EXERCISE INSTRUCTIONS>
Output each line exactly as it appears, skipping any embedded picture.

DATA BLOCK>
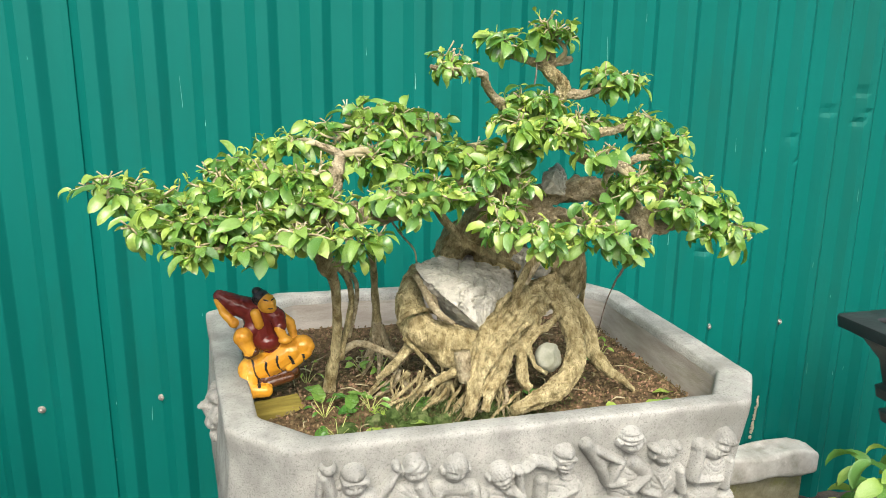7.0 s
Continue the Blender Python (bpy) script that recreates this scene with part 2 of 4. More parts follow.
def stone(name, mat, at, size, cuts, rough=0.05, lumps=22.0, sub=5, parent=None, turn=(0, 0, 0), ledges=0.0, smooth=True):
    """A broken stone: a ball cut flat by planes (direction, distance), then made uneven."""
    bm = bmesh.new()
    bmesh.ops.create_icosphere(bm, subdivisions=sub, radius=1.25)
    for v in bm.verts:
        for d, h in cuts:
            d = Vector(d).normalized()
            far = v.co.dot(d) - h
            if far > 0:
                v.co -= d * far
    m = pose(*at, *turn) @ Matrix.Diagonal((*size, 1))
    for v in bm.verts:
        n = v.co.normalized()
        w = v.co * 1.0
        s = rough * (noise.noise(w * 2.2) * 1.3 + 0.6 * noise.noise(w * 5.5) + 0.35 * abs(noise.noise(w * 12)))
        if not smooth:
            s += rough * (1.3 * abs(noise.noise(w * 3.5)) + 0.8 * abs(noise.noise(w * 8.0)) + 0.35 * noise.cell(w * 3.0))
        if ledges:
            s += ledges * (0.5 - abs((w.z * 3.3 + 0.8 * noise.noise(w * 1.5)) % 1.0 - 0.5))
        v.co = m @ (v.co + n * s)
    return part(name, bm, mat, parent, smooth=smooth)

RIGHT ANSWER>
7.0 s
Continue the Blender Python (bpy) script that recreates this scene with part 2 of 4. More parts follow.
def stone(name, mat, at, size, cuts, rough=0.05, lumps=22.0, sub=5, parent=None, turn=(0, 0, 0), ledges=0.0, smooth=True):
    """A broken stone: a ball cut flat by planes (direction, distance), then made uneven."""
    bm = bmesh.new()
    bmesh.ops.create_icosphere(bm, subdivisions=sub, radius=1.25)
    for v in bm.verts:
        for d, h in cuts:
            d = Vector(d).normalized()
            far = v.co.dot(d) - h
            if far > 0:
                v.co -= d * far
    m = pose(*at, *turn) @ Matrix.Diagonal((*size, 1))
    for v in bm.verts:
        n = v.co.normalized()
        w = v.co * 1.0
        s = rough * (noise.noise(w * 2.2) * 1.3 + 0.6 * noise.noise(w * 5.5) + 0.35 * abs(noise.noise(w * 12)))
        if not smooth:
            s += rough * (1.3 * abs(noise.noise(w * 3.5)) + 0.8 * abs(noise.noise(w * 8.0)) + 0.35 * noise.cell(w * 3.0))
        if ledges:
            s += ledges * (0.5 - abs((w.z * 3.3 + 0.8 * noise.noise(w * 1.5)) % 1.0 - 0.5))
        v.co = m @ (v.co + n * s)
    return part(name, bm, mat, parent, smooth=smooth)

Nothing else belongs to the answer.